Antonio se liberó con brusquedad y empujó a su sobrino para dirigirse hacia la puerta. Él lo siguió junto con su hermano que le lanzó una mirada de soslayo a Catalina. Ella se relajó un poco, pero continuaba llorando.
—Encontraremos a Amanda —prometió Diego, aunque parte de sus inseguridades se reflejaron en el timbre de su voz.
—¡Leónidas! —llamó Óscar y le dio instrucciones al muchacho para que ensillara a los caballos.
Diego se percató de que aún llevaba colgadas del hombro las liebres amarradas. Las dejó sobre la mesa y abandonó la sala. Los últimos rayos del sol se ocultaban en el horizonte y poco a poco comenzaban a dibujarse las constelaciones en el cielo.
Una vez que los caballos estuvieron listos, Leónidas y los cuatro Pérez Esnaola emprendieron la marcha por el pedregoso sendero. Cabalgaban a toda prisa, dejando una estela de polvo a su paso. Diego mantenía los ojos entrecerrados y se había cubierto la boca con un pañuelo. Sin embargo, era imposible contrarrestar el polvo por completo. La venda de su brazo estaba cubierta de tierra y el muchacho esperaba que no se infectara su herida.
Los hombres vislumbraron un vehículo que se acercaba a la distancia y una oleada de esperanza los invadió a todos. Solo aminoraron la marcha cuando se acercaron lo suficiente como para distinguir a sus ocupantes iluminados por la tenue luz de la luna. El padre Facundo llevaba con las riendas a un par de mulas escuálidas que tiraban de una carreta desvencijada y junto a él se encontraba la joven Amanda. Estaba despeinada y sucia. Entre sus brazos llevaba una enorme Biblia de cuero a la que se aferraba tiritando. A pesar de que era verano, soplaba un viento frío y húmedo.
Cuando la carreta se detuvo, el sacerdote bajó de un salto, rodeó el vehículo y ayudó a la joven a descender. Antonio y Sebastián se apearon del caballo y fueron a su encuentro. Amanda abrazó primero a su padre y luego a su primo, sin dejar de sostener el libro que llevaba. Si no hubiera sido porque el brazo malo entorpecía sus movimientos, Diego también habría ido a recibirla.
—¡Me alegra que estés bien! —gritó desde donde estaba.
—¡Es bueno verlos a todos! —respondió Amanda.
—Gracias por rescatar a mi hija. Dígame cómo puedo pagarle —dijo Antonio, estrechando muy fuerte la mano del cura.
—No es necesario —añadió.
—Insisto. No sé qué habríamos hecho sin usted. Todavía no entiendo cómo mi mujer pudo descuidarla de ese modo.

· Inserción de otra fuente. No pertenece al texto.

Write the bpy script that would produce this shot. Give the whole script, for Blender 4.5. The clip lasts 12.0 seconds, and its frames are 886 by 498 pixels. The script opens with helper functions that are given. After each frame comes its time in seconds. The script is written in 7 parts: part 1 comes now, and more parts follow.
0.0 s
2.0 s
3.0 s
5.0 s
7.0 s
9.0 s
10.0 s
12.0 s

—Fue una gran revuelta la de hoy. No culpe a su esposa, por favor. Debió ser culpa mía por llevar a Amanda a la iglesia hasta que todo se calmara.

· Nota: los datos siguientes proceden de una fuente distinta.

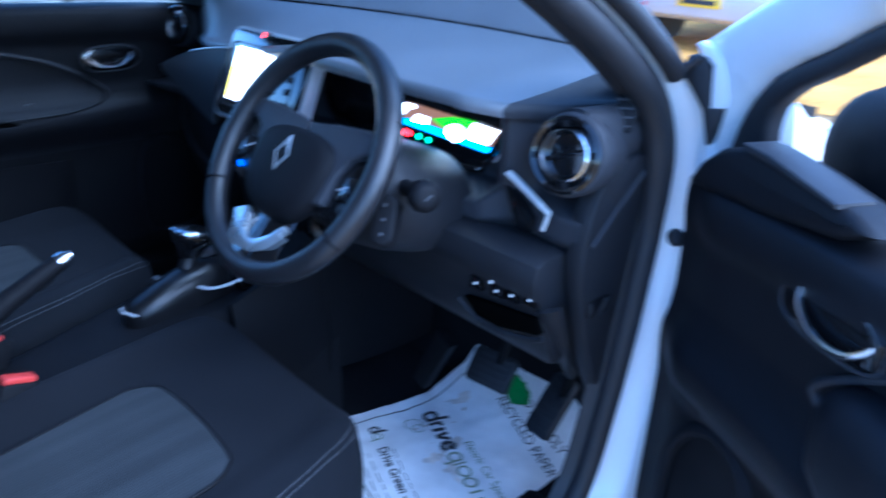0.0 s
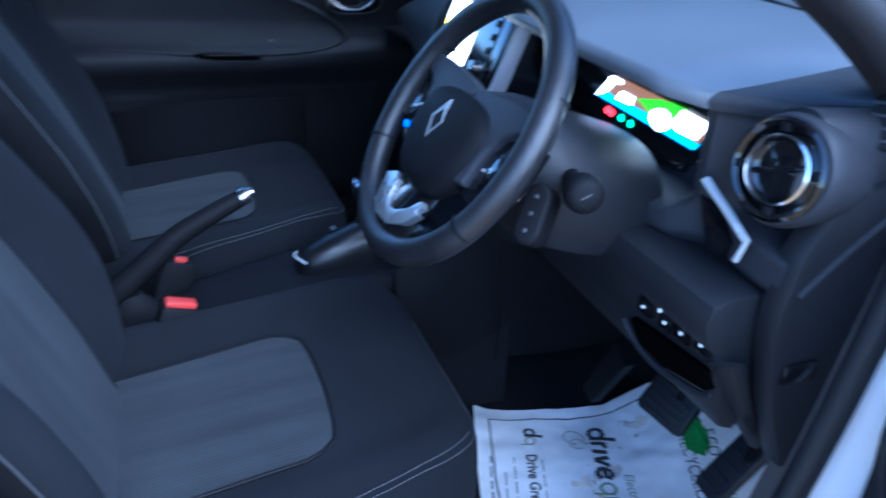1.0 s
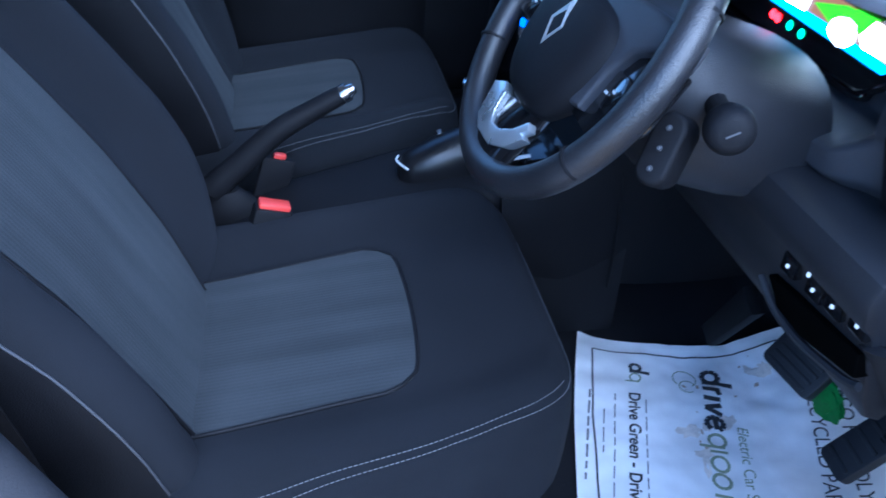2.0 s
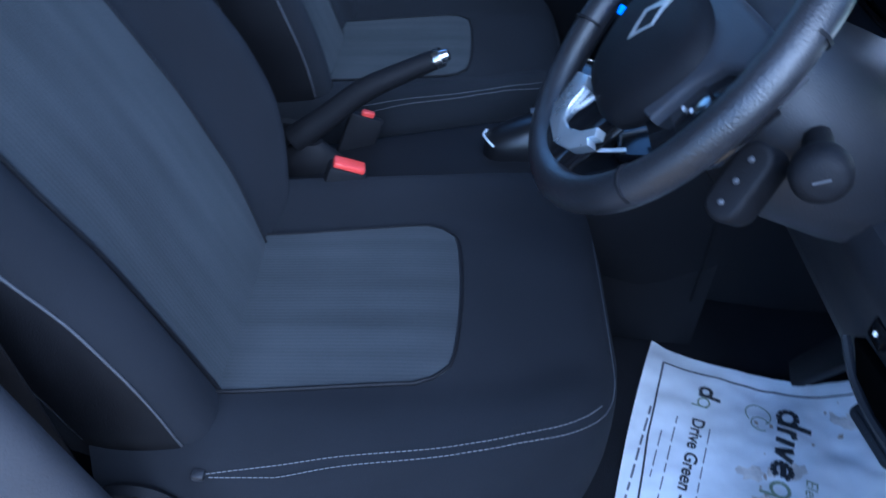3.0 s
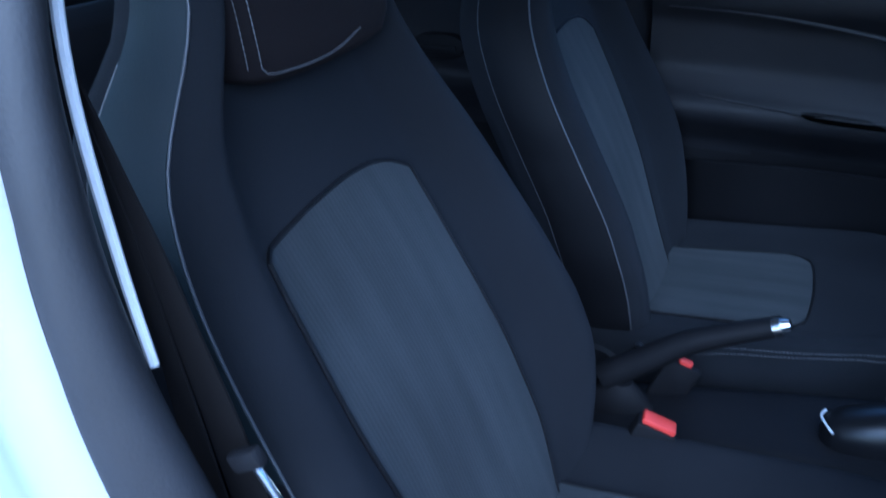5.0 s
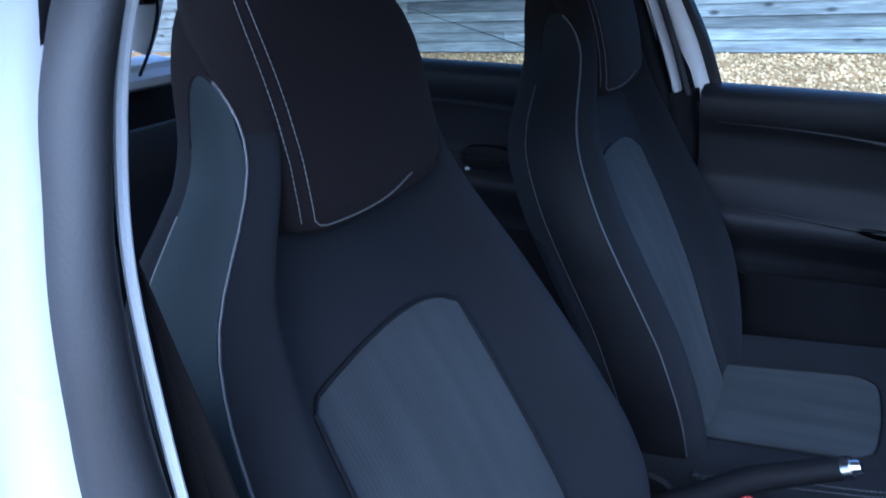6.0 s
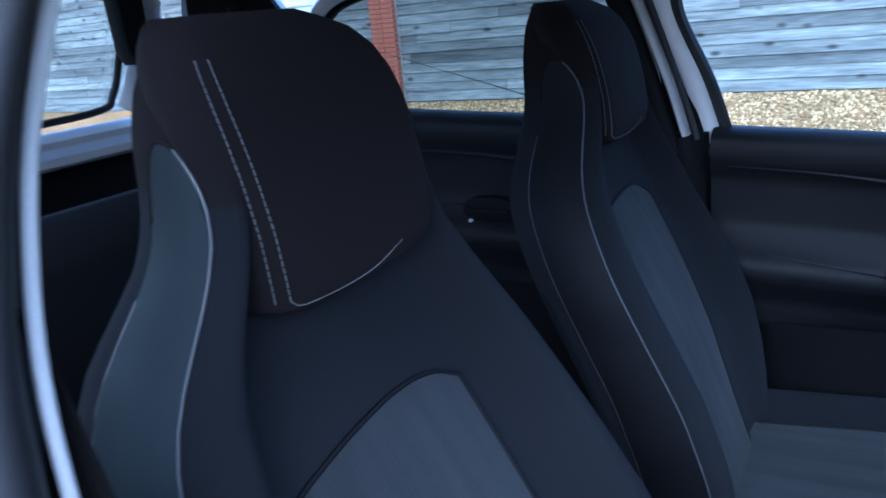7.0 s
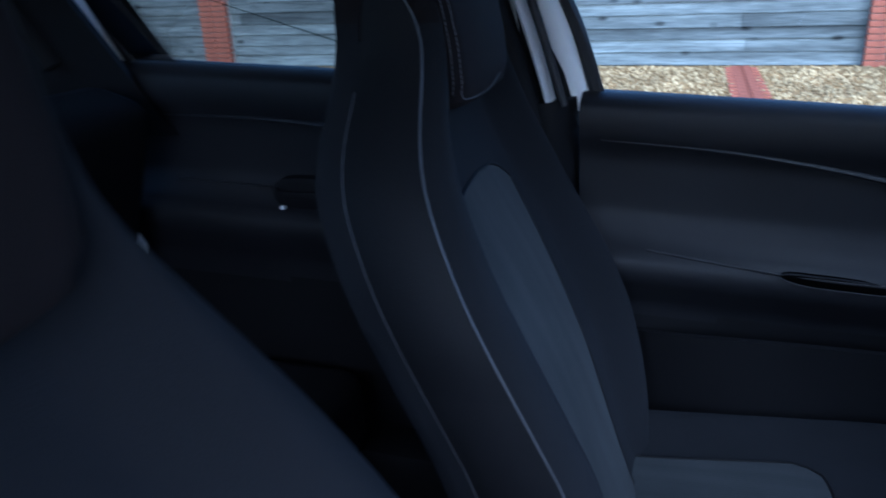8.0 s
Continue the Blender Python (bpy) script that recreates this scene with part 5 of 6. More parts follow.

—¿Su culpa? Nada de eso. Al contrario, usted trajo a salvo a mi querida Amanda y estaré en deuda con usted de por vida —insistió Antonio.
—¡Eso es demasiado!, pero se me ocurre una forma en la que podrían ayudarme y ya no sentiría que me debe nada —dijo el cura y miró a Amanda de reojo.
—Estoy para servirle —respondió el hombre.
—Sin embargo, no requiero de sus servicios, sino de los de su hija. Escuché hablar maravillas de los dibujos de la señorita Amanda y me encantaría disponer de un ejemplar de la Biblia con ilustraciones. Con su permiso, me gustaría que sea ella quien se encargue de los dibujos —sugirió el párroco.
—No tengo ningún problema —se apresuró a decir Antonio, complacido de que la recompensa careciera de valor monetario.
—¿Qué dice, señorita? ¿Me permitiría disponer de sus servicios como artista? —preguntó ilusionado.
—Sería un honor —dijo la joven y una sonrisa se formó en su rostro.
Luego de arreglar que la muchacha iría a la iglesia por las tardes para ayudar al padre Facundo a elaborar su Biblia, el cura se despidió y se marchó en la carreta. Sebastián se subió a su caballo. Luego ayudó a Amanda a montar detrás de él y emprendieron el regreso a la estancia La Rosa.
Con un poco de suerte, ahora que habían encontrado a Amanda sana y salva, quedaría algo de tiempo para cenar y quizás alguien valoraría el esfuerzo que había hecho Diego para conseguir las liebres. El muchacho decidió que si tenía la oportunidad le comentaría a Sofía que Pablo Ferreira había vuelto con las manos vacías.